Kalman Filter

A Kalman Filter is an essential algorithm in the field of autonomous driving, known for its robust ability to estimate the state of a dynamic system from a series of incomplete and noisy measurements. Here’s an explanation of how Kalman Filters work and their application in autonomous driving:

Basics of Kalman Filters

A Kalman Filter provides estimates of unknown variables by predicting a system's future state, measuring it, and then updating the prediction based on the measurement. It consists of two main steps: prediction and update.

1. Prediction Step: State Prediction: Uses the system's previous state and a mathematical model (typically a linear dynamic model) to predict the current state.
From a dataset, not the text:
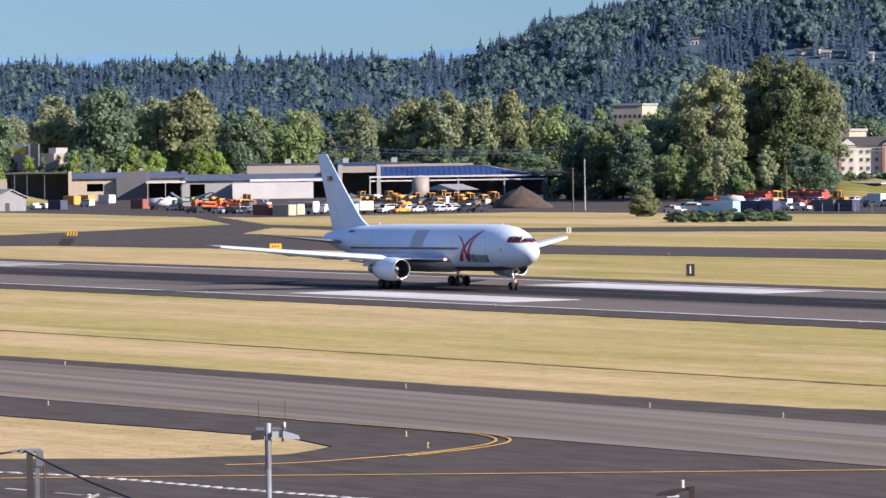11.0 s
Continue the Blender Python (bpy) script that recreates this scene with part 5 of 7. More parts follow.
    t = tagged(part("red_tank", tubed((-322, 630, 6.2), (-322, 630, 8.6), 1.6, n=14), RED_PAINT), "round red tank above the roof", "tank")


def quonset():
    q = thing("arched_hangar", "grey arched hangar with ribbed pale side annex", "hangar")
    n = 18
    arch = [(143.3, 4.4)] + [(158.5 - 15.1 * math.cos(math.pi * k / n), 4.4 + 4.4 * math.sin(math.pi * k / n)) for k in range(1, n)] + [(173.6, 4.4)]
    part("end_wall", profile(bmesh.new(), [(143.3, 0)] + arch + [(173.6, 0)], 430, 430.3), CLAD, q, "flat grey end wall")
    bm = bmesh.new()
    outer = [(x + (x - 158.5) * 0.02, z + 0.25) for x, z in arch]
    profile(bm, arch + outer[::-1], 429.6, 466)
    part("roof", bm, ROOF_GREY, q, "grey curved roof")
    part("side_wall", boxed(173.2, 173.6, 430.3, 466, 0, 4.4), CLAD, q)
    part("side_wall", boxed(143.3, 143.7, 430.3, 466, 0, 4.4), CLAD, q)
    part("back_wall", boxed(143.7, 173.2, 465.6, 466, 0, 8.0), CLAD, q)
    part("lean_to", boxed(173.7, 179, 428, 455, 0, 3.9), CLAD, q, "ribbed pale annex")
    part("lean_to_roof", boxed(173.65, 179.5, 427.6, 455.4, 3.9, 4.15), ROOF_WHITE, q)
    for k in range(22):
        y = 429 + 1.15 * k
        part("rib", boxed(179, 179.12, y, y + 0.25, 0, 3.85), ROOF_GREY, q)
    for k in range(5):
        part("rib", boxed(174.2 + 1.0 * k, 174.4 + 1.0 * k, 427.88, 428, 0, 3.85), ROOF_GREY, q)
    g = thing("dock_gantry", "open white steel gantry with lattice legs", "gantry")
    part("beam", boxed(133, 180, 421.5, 423, 8.3, 8.9), WHITE, g)
    part("beam", boxed(133, 180, 426.4, 427.4, 8.2, 8.7), TAN, g)
    for x in (135.5, 138, 147.5, 169, 172):
        leg = part("leg", tubed((x, 422.2, 0), (x, 422.2, 8.3), 0.16, n=6), CLAD, g)
        part("leg", tubed((x, 426.9, 0), (x, 426.9, 8.2), 0.16, n=6), CLAD, g)
    for a, b in (((138, 8.2), (145, 2.2)), ((172, 2.5), (178, 8.2)), ((169, 0.4), (172, 8.1)), ((135.5, 8), (138, 4)), ((172, 6), (180, 0.3))):
        part("brace", tubed((a[0], 422.2, a[1]), (b[0], 422.2, b[1]), 0.12, n=6), CLAD, g)
    for k in range(8):
        part("rung", tubed((169, 422.2, 0.8 + k), (172, 422.2, 0.8 + k), 0.07, n=6), CLAD, g)
    for x0, x1, y0, y1, h, a, label in ((178.8, 187.5, 424, 430, 2.8, CLAD_BLUE, "small flat grey shed with a dark door"), (189.5, 202, 430, 438, 3.5, CLAD_BLUE, "grey flat-roofed shed with a white side")):
        s = thing("shed", label, "shed")
        shell(s, x0, x1, y0, y1, h, a, side_mat=CLAD)
        flat_roof(s, x0, x1, y0, y1, h, ROOF_DARK, 0.25, 0.2)
        part("door", boxed(x0 + 3.4, x0 + 4.4, y0 - 0.08, y0, 0, 2.1), DARK_STEEL, s, "dark door")
    s = thing("tower_block", "salmon-pink blank box building", "building")
    shell(s, 146, 154, 491, 502, 5.0, material("salmon_stucco", (0.35, 0.235, 0.185), 0.8, vary=0.05), t=0.3)
    flat_roof(s, 146, 154, 491, 502, 5.0, TAN, 0.1, 0.15)
    v = thing("vaulted_shed", "low pale vaulted shed with a dark end", "shed")
    arch = [(157 + 5.4 * math.cos(math.pi * k / 12), 5.9 * math.sin(math.pi * k / 12) ** 0.8 if 0 < k < 12 else 0) for k in range(13)]
    part("vault", profile(bmesh.new(), arch, 469, 486), CREAM, v)
    part("end_panel", profile(bmesh.new(), [(157 + (x - 157) * 0.93, z * 0.93) for x, z in arch], 468.8, 469), CLAD_DARK, v)
    b = thing("control_block", "grey-blue block with white roof box", "building")
    shell(b, 255, 266, 423, 433, 5.9, CLAD_BLUE)
    flat_roof(b, 255, 266, 423, 433, 5.9, ROOF_WHITE)
    pane(b, 256.5, 258.6, 423, 2.9, 3.9)
    part("door", boxed(259, 260, 422.9, 423, 0, 2.1), DARK, b)
    part("roof_box", boxed(257.5, 261, 425, 429, 6.25, 8.1), WHITE, b)
    rng = random.Random(14)
    for k in range(6):
        d = 880 + 19 * k
        c = -36.38 + rng.uniform(-0.03, 0.03)
        r = thing("panel_row", "row of pale low tilted panels on the grass", "solar panels", "panel rows", pose(*polar(c, d), 0, 0, 0, -c))
        part("rack", boxed(-8.6, 8.6, -0.08, 0.08, 0.0, 0.42), GALV, r)
        for j in range(8):
            if rng.random() < 0.88:
                part("panel", boxed(-0.95, 0.95, -1.0, 1.0, -0.04, 0.04, pose(-7.6 + 2.15 * j, rng.uniform(-0.2, 0.2), 0.78 + rng.uniform(-0.1, 0.1), rng.uniform(14, 32), rng.uniform(-3, 3), rng.uniform(-4, 4))), rng.choice((ROOF_BRIGHT, ROOF_WHITE, FLOOD, WHITE)), r)
                part("post", boxed(-7.7 + 2.15 * j, -7.5 + 2.15 * j, -0.5, -0.35, 0, 0.6), CLAD, r)
    for k in range(16):
        c, d = rng.uniform(-37.72, -37.05), rng.uniform(872, 930)
        sheet = thing("sheet_pile", "flat pile of pale sheets lying on the grass", "pile", "piles of sheets", pose(*polar(c, d), 0, 0, 0, rng.uniform(10, 60)))
        for j in range(3):
            part("sheet", boxed(-1.3, 1.3, -0.9, 0.9, 0.14 * j, 0.14 * j + 0.11, pose(rng.uniform(-0.3, 0.3), rng.uniform(-0.3, 0.3), 0, 0, 0, rng.uniform(-20, 20))), rng.choice((ROOF_BRIGHT, WHITE, CLAD)), sheet)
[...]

Covariance Prediction: Predicts the error covariance matrix, which provides a measure of the uncertainty of the state prediction.
2. Update Step: Measurement Prediction: Compares the actual measurement with the predicted measurement. Kalman Gain Calculation: Determines the weight given to the new measurement. State Update: Adjusts the predicted state based on the measurement. Covariance Update: Adjusts the error covariance based on the measurement.

Application in Autonomous Driving

In autonomous vehicles, Kalman Filters are used for sensor fusion and state estimation. Here are some specific applications:

1. Sensor Fusion: Combining GPS and IMU Data: Kalman Filters can merge data from GPS (providing position information) and IMUs (providing acceleration and angular velocity). GPS signals are accurate but infrequent, whereas IMU data is noisy but frequent. The Kalman Filter leverages the strengths of both sensors to provide a more accurate and robust estimate of the vehicle's position and orientation.
2. Object Tracking: Lidar and Radar Data: Autonomous vehicles use Lidars and Radars to detect obstacles. Kalman Filters track the position and velocity of these obstacles over time, accounting for measurement noise and prediction uncertainties, to maintain accurate awareness of the environment.
3. Vehicle State Estimation: Estimating Vehicle Dynamics: Kalman Filters help in estimating the vehicle's own state, including its position, velocity, and acceleration. This is crucial for tasks like path planning and control, ensuring the vehicle follows its intended trajectory smoothly and accurately.

Extended Kalman Filter (EKF) and Unscented Kalman Filter (UKF)

For non-linear systems, which are common in real-world autonomous driving scenarios, the standard Kalman Filter is extended to handle non-linearities:

• Extended Kalman Filter (EKF): Linearizes the non-linear system around the current estimate using a first-order Taylor expansion.
• Unscented Kalman Filter (UKF): Uses a deterministic sampling approach to capture the mean and covariance estimates accurately, without linearization.

Both EKF and UKF are widely used in autonomous driving for more accurate and reliable state estimation under non-linear conditions.

Conclusion

Kalman Filters, and their variants EKF and UKF, are indispensable tools in autonomous driving, providing robust and accurate state estimation and sensor fusion. They enable autonomous vehicles to perceive and understand their environment, making real-time decisions with high reliability despite the presence of noise and uncertainty in sensor measurements.